Business, Technology
Reading Time: 2 minutes

Speaking as a keynote at the CFCA’s annual conference in Chicago, iconectiv’s CTO Chris Drake told delegates that there is safety in numbers in the battle against telecom fraudsters.

The Communications Fraud Control Association’s (CFCA) conference saw leading telecoms security professionals meet in Chicago to discuss industry trends as well as learn about new threats and potential solutions.

Drake told the conference attendees that fraudsters are very creative and constantly innovating. Enterprises were the new target of an old “consumer ring-once” fraud known as Wangiri.  The Wangiri fraud typically involves calling a consumer and terminating the call after the initial ring.  Consumers who call back the missed-call number do not realize they are being charged a premium rate and quickly rack up a profit for the fraudsters.

Today, Drake said, fraudsters were contacting customer contact centers that typically had long wait times, because many of those centers now offered consumers a ring back option to avoid the long wait on hold.

“The fraudsters key their premium rate number into the contact center system,” he said “and then wait for the call back. They simply keep the enterprise or their contact center on the line for as long as possible and generate a big charge. To make matters worse, that charge may not come to attention of the management team until many weeks or even months after the fraud has occurred or may even be lost completely in a huge quarterly phone bill.”

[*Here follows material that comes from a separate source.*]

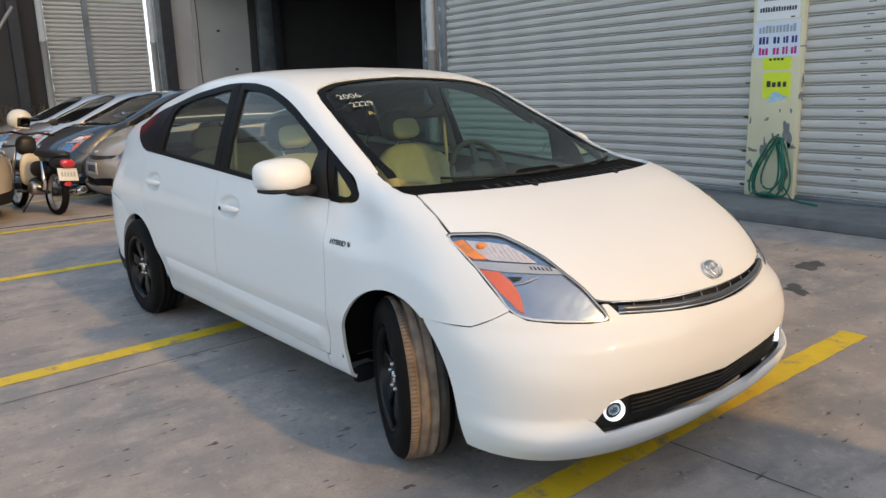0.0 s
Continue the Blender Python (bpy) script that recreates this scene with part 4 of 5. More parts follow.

The CFCA’s own figures put service provider losses to revenue share fraud at over $6bn annually and Drake pointed out that this exploit pulls all industry sectors into the ranks of victims from the fraudsters’ activities.

Service providers, consumers, and enterprises are all targets he told the conference and exploiting Wangiri with contact centers offering automated call back has an even better chance of success than it has with consumers.  The solution, Drake said, was in the numbers.  Much of the fraud involved the misuse of numbers and a thorough knowledge of numbering plans and a community of action could address many of the issues.

Service providers can protect against incoming call fraud by blocking unallocated numbers, targeting special numbers, treating some number ranges with caution – and there were tools that enabled enterprises to do the same when it came to outgoing calls he explained.

“New technologies and new services actually also mean new opportunities for fraudsters who are often very quick to exploit any weaknesses,” he warned.  “Fighting fraud is an industry-wide responsibility, and we need to work harder to protect consumers, businesses and the supply chain in between.”